__Supplied data__
----

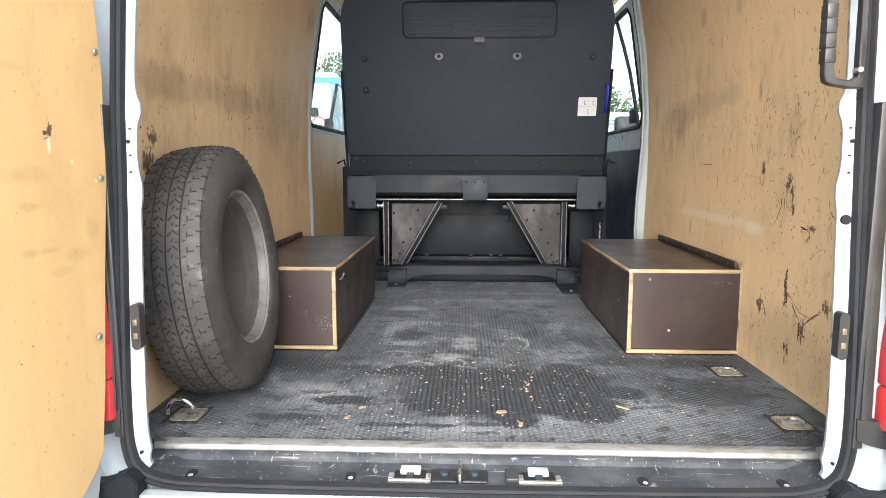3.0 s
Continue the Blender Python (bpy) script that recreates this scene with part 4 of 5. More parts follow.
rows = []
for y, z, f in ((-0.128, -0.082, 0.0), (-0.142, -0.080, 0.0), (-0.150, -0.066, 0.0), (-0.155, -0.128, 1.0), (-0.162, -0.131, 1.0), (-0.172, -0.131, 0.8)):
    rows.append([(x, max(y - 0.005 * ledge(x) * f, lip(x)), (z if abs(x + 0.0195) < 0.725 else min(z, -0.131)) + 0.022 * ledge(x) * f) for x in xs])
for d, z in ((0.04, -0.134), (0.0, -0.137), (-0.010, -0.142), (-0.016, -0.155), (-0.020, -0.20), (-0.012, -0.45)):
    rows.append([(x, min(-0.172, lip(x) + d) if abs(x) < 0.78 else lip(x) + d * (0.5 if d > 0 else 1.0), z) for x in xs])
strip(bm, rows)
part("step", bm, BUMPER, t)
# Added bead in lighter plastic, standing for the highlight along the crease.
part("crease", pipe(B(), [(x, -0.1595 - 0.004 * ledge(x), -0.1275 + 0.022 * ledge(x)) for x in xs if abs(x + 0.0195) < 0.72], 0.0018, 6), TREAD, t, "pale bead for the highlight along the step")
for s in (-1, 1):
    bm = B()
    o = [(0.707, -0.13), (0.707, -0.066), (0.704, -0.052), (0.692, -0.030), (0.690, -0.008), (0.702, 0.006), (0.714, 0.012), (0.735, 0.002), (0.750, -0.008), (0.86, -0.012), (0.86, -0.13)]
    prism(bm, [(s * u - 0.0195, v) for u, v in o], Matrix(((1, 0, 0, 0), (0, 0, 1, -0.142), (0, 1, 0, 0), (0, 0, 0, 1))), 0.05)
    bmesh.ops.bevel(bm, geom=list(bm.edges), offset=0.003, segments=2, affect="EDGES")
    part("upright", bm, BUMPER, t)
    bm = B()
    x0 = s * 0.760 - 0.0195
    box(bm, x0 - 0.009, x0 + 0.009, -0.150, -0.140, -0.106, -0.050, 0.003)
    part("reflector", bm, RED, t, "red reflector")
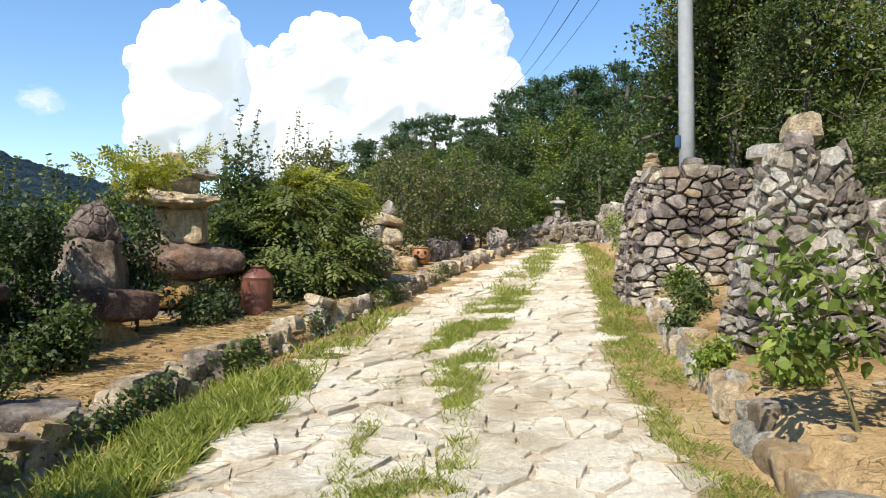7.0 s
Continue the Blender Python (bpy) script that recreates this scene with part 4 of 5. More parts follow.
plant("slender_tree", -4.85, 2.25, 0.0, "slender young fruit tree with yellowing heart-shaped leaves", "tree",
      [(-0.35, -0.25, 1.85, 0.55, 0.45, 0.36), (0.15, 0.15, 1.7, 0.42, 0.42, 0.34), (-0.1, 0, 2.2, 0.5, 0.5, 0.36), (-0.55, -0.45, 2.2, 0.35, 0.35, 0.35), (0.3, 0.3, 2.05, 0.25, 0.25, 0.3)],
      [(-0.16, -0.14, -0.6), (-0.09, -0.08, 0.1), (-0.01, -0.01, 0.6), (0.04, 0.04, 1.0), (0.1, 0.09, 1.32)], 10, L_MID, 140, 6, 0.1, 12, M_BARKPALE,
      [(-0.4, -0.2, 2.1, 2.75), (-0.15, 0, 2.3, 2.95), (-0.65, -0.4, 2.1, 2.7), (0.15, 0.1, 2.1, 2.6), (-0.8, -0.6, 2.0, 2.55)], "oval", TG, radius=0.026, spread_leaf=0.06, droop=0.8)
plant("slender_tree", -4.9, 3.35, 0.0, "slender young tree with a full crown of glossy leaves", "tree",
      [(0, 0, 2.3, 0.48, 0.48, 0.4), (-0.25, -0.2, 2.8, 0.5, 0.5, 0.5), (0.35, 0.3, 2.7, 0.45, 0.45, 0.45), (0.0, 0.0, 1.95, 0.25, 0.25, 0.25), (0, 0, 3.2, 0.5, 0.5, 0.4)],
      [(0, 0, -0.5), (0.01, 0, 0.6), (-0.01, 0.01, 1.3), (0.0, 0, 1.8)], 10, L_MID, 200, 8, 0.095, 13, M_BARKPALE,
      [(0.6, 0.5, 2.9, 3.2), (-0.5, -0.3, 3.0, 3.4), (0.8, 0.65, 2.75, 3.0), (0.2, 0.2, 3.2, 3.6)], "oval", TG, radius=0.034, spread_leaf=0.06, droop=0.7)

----

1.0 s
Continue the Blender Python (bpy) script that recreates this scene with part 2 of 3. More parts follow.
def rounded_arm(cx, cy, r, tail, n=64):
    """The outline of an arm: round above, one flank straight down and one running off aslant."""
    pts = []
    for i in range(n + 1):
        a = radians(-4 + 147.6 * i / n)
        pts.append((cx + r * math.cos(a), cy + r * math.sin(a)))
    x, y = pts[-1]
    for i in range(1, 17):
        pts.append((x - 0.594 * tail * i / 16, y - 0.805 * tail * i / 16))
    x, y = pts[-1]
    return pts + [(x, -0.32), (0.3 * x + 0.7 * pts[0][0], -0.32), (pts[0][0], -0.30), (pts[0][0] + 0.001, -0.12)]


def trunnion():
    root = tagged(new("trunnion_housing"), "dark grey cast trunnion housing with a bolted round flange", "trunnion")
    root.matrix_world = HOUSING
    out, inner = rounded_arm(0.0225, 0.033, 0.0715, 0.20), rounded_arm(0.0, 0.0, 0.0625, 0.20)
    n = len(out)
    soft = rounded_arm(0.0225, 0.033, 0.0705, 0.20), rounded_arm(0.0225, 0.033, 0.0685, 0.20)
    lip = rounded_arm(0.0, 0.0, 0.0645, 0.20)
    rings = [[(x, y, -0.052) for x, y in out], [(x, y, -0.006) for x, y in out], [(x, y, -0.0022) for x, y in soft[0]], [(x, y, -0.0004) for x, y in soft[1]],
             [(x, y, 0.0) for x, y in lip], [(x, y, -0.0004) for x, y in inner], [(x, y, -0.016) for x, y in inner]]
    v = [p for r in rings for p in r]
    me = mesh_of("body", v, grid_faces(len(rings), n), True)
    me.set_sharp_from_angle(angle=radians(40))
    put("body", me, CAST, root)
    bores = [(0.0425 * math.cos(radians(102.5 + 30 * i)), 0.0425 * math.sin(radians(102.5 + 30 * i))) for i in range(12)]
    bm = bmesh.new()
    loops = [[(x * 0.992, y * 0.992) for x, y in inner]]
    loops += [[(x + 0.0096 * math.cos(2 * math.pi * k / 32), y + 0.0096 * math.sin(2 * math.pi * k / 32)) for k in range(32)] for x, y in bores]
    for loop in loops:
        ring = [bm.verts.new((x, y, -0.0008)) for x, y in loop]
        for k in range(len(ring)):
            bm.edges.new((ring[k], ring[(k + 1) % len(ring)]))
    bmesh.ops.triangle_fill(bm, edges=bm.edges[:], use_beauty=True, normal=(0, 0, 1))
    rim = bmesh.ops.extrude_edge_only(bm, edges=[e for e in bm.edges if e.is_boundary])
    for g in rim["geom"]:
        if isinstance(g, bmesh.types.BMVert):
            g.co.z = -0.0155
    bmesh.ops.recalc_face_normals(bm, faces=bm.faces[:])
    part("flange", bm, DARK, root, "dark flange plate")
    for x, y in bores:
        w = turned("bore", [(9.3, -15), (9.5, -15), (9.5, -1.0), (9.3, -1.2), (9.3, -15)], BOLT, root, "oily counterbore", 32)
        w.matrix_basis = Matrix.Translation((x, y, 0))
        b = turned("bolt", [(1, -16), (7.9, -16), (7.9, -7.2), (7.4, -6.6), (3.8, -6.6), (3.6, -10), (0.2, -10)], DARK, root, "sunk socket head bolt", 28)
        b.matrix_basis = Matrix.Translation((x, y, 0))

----

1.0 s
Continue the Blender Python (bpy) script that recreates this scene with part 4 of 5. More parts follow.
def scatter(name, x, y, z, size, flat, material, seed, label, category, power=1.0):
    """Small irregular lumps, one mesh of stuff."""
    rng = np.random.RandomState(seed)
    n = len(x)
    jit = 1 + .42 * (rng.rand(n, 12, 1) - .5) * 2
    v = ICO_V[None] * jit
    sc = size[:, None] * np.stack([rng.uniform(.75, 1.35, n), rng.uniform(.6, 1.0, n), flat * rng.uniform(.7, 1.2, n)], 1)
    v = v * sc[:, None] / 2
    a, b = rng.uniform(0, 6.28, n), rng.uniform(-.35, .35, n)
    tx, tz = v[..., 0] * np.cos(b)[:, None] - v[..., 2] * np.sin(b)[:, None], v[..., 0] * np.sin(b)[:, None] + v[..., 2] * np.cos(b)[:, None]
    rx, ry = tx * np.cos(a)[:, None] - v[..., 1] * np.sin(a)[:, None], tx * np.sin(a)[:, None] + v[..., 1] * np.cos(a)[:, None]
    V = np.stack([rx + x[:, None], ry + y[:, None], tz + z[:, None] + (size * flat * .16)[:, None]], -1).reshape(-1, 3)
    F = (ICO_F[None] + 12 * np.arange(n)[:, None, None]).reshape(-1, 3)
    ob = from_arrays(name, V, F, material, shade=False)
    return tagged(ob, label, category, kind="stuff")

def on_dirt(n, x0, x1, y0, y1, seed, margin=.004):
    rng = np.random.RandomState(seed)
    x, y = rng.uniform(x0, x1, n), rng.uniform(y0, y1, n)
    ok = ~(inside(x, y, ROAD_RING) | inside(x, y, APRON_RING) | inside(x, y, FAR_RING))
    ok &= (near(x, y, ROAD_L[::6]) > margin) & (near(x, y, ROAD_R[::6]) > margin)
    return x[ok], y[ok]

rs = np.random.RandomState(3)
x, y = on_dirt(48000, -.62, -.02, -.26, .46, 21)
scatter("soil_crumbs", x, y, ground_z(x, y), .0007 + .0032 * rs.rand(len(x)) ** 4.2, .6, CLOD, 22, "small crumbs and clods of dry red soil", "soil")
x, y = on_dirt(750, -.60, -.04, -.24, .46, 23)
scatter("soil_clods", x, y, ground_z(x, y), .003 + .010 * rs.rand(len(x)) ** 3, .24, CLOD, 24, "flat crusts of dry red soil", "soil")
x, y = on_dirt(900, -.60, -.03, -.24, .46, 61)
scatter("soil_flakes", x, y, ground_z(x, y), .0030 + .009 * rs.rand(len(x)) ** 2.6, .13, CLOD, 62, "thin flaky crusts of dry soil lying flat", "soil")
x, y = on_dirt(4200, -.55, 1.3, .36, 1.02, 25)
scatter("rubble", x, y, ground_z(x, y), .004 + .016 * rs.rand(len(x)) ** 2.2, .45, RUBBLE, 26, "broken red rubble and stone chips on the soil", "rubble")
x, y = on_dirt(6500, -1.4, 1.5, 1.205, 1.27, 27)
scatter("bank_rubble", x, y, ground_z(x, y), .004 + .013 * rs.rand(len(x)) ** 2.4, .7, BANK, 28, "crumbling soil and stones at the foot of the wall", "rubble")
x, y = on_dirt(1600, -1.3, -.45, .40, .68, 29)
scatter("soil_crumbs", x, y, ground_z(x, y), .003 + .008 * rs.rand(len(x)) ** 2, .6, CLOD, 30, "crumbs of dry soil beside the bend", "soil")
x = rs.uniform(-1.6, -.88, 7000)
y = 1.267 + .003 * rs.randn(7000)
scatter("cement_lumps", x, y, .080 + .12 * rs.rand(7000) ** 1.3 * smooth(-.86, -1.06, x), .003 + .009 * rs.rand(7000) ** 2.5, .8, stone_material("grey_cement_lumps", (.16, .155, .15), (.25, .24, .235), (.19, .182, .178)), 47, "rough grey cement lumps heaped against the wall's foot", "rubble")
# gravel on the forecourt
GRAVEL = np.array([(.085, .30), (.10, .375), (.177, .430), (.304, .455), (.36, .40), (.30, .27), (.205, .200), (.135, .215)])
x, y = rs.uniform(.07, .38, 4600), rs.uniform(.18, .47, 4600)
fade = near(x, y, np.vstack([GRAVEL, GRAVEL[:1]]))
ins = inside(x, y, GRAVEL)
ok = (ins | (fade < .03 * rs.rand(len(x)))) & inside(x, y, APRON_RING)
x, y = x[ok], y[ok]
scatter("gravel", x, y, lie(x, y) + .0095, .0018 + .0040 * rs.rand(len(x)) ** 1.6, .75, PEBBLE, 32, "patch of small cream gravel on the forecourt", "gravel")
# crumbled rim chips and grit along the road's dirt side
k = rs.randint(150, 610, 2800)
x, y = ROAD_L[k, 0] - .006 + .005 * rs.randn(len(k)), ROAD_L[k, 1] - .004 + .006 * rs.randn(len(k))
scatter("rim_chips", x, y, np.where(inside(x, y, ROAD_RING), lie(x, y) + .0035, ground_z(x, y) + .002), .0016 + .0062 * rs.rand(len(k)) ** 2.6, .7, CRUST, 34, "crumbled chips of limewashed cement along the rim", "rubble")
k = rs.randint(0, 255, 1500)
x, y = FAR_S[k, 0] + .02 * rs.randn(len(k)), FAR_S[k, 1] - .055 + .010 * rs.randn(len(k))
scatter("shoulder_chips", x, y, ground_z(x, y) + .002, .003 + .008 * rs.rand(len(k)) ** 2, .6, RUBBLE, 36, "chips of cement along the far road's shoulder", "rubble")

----

__Exercise__
Read the entries and pick out all lines that include the word "with".

__Correct result__
Continue the Blender Python (bpy) script that recreates this scene with part 4 of 5. More parts follow.
Continue the Blender Python (bpy) script that recreates this scene with part 4 of 5. More parts follow.
plant("slender_tree", -4.85, 2.25, 0.0, "slender young fruit tree with yellowing heart-shaped leaves", "tree",
plant("slender_tree", -4.9, 3.35, 0.0, "slender young tree with a full crown of glossy leaves", "tree",
Continue the Blender Python (bpy) script that recreates this scene with part 2 of 3. More parts follow.
    root = tagged(new("trunnion_housing"), "dark grey cast trunnion housing with a bolted round flange", "trunnion")
Continue the Blender Python (bpy) script that recreates this scene with part 4 of 5. More parts follow.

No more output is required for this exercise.